White explains that all you really have to make sure is that you are honest when buying your policy. In other words, don’t bend the truth thinking you can save a couple dollars on your premium.

  • Are you operating a small business out of your home?
  • Do you have a wood stove?
  • Are there any short-term rentals, such as airBNB or VRBO anywhere on the property?

“Your broker is here to help protect what is important to you,” says White. “By not being upfront and disclosing important details about your home or activities on the property, you could be setting yourself up for a denied claim. Choosing not to be up front with your insurance is choosing to pay for something that will never pay for you.”

Protecting your home from flooding

Water damage is by far the most common property damage claim in Canada and it has been steadily growing. In 2008-2009, the average damage across country caused by severe weather was $100 million. Today, it stands at $400 million.

Not all floods are the same. There are four types of insurance coverage available to protect against water damage:

  • Service line, which covers damage that occurs when a municipal pipe bursts on your property;
  • Sewer backup, which covers the repairs needed when the sewer or septic system overflows;
  • Overland water, which covers damage due to fresh water flooding, which occurs when a river or a lake burst their banks and flood your home (fresh water flooding also covers you in case of a heavy rainfall that accumulates on the ground and enters your home);
  • Ground water, which covers the damage caused when water soaks into the ground and then enters your home through the walls or floor and from the rising of the ground water table by underground rivers or streams.

“Water damage now accounts for almost 50% of all claims in Canada,” says White. “We only have to look around to see how common this is becoming. The weather norms are changing and, knowing this, we all need to take precautions to protect our homes. These can include reviewing your home insurance, and installing items such as water sensors, backflow values and sump pumps. Just because you are in an area that hasn’t had flooding issues in the past doesn’t mean that you won’t in the future.”

Water damage affects everybody. It doesn’t matter if you live near a lake, a river or on a flood plain. You might have higher risks in some instances, but water affects everyone. A heavy rainfall could flood any home and easily cause tens of thousands of dollars’ worth of damage.

Make sure you:

  • Review your policy to understand what your insurance covers,
  • Get the full policy limit available.

Flood insurance when you live in a condo

When you’re living above ground in a condo, you may think that you don’t need to worry about flooding damage.

However that’s not entirely true. People often overlook the threat of electrocution during a flood. Anytime there is flooding, you might need to be evacuated. You might think that your property or its contents are not at risk, but you certainly are.

Evacuations are covered under your policy even if there isn’t a loss (damage to your stuff), providing policyholders with living expenses if they need to be displaced in an emergency.

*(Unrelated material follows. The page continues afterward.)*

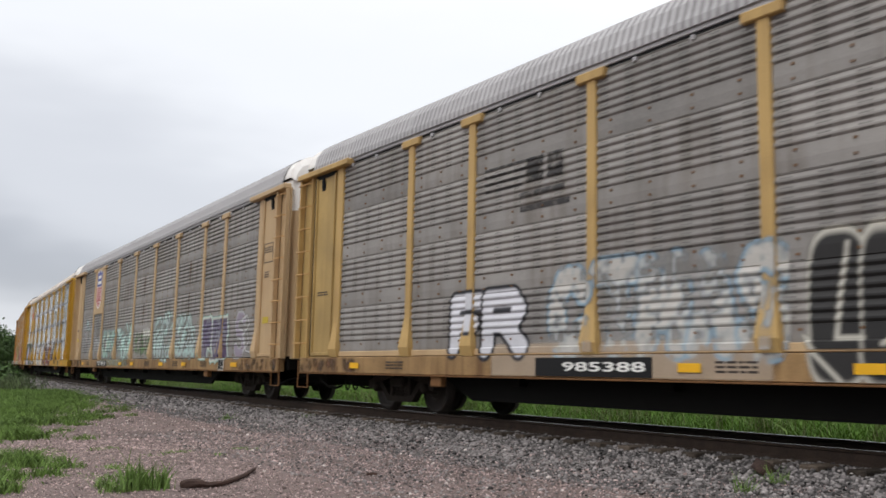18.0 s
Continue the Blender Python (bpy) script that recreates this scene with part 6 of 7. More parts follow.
p.letters([("R", -4.29, -2.82, 0.78, 2.33), ("N", -2.89, -1.59, 0.77, 2.28), ("U", -2.27, -1.24, 0.79, 2.33), ("A", -1.33, -0.16, 0.76, 2.28), ("N", -0.73, 0.07, 0.77, 2.24), ("O", -0.09, 1.07, 0.74, 2.32)], (0.60, 0.50, 0.46), (0.26, 0.018, 0.04), rim=0.065, thick=0.27, square=False, low=((0.52, 0.32, 0.36), 0.4), outer=((0.58, 0.5, 0.42), 0.04), inner=((0.6, 0.24, 0.26), 0.09, 0.02))
p.done("large pink and white sprayed letters with dark red edges")
p = Sheet(8, 2.5, 8.3, 0.9, 2.2)
p.cloud((2.9, 4.9, 1.0, 1.9), [(0.5, 0.22, 0.22)], 30, 0.15, 0.3, 0.7)
p.cloud((5.0, 7.8, 1.0, 1.5), [(0.26, 0.05, 0.05)], 24, 0.12, 0.25, 0.6)
p.letters([("E", 5.0, 5.8, 1.0, 2.0), ("C", 5.7, 6.4, 1.0, 1.95), ("R", 6.3, 7.1, 1.0, 2.0), ("Y", 7.0, 7.8, 1.0, 1.95)], (0.55, 0.5, 0.5), (0.12, 0.03, 0.04), rim=0.05, thick=0.17, opacity=0.9)
p.done("white sprayed letters over maroon and a pink patch")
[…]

Home Insurance: Facing Natural Disasters

When it comes to home insurance, cutting corners simply isn’t worth it. The cost of a claim and the impact it could have on your personal livelihood it could have are too significant to take lightly.

It is worthwhile to take a few minutes to:

  1. Review your existing home insurance policy and understand what it does and does not cover,
  2. Talk to your insurance broker to make sure you are properly covered for an emergency before it strikes,
  3. Keep a current home inventory checklist, make an emergency plan and assemble a disaster safety kit so you’re fully prepared in the event of an emergency.

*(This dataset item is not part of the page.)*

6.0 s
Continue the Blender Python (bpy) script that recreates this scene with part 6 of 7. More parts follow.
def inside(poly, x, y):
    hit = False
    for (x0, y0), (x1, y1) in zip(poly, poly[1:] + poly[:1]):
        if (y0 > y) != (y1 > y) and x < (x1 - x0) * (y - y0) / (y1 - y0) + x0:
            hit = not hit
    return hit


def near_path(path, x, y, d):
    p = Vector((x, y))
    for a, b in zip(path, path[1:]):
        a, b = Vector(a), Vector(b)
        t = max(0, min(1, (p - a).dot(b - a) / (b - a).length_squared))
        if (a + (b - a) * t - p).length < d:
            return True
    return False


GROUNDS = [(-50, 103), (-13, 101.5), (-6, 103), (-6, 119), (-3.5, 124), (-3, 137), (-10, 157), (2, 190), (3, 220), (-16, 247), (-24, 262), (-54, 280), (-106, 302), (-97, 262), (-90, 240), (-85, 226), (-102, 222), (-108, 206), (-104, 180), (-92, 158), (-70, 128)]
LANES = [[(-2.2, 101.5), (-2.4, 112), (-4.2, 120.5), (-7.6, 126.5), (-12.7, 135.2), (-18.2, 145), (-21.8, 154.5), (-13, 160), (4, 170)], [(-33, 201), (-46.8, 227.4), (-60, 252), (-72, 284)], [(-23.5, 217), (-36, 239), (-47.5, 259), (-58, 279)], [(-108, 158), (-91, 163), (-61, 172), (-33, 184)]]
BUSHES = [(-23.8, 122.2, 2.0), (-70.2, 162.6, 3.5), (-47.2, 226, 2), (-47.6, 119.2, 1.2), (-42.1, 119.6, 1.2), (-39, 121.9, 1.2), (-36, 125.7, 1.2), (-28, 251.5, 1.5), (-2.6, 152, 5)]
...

The Insurance Bureau of Canada has terrific emergency preparedness resources, including a 72-hour emergency preparedness plan for you and your family.

Don’t wait to review your home insurance policy for when it’s more convenient. Not only will you end up with better coverage for your home, you will get peace of mind knowing that you are prepared to face whatever Mother Nature will throw at you.

“Most people do research before they make a large purchase,” says Donna-Leigh. “Insurance is now protecting those assets, so talk to your broker, ask questions and read your wordings. You want to know that your insurance will respond the way you expect it to should the worst happen.”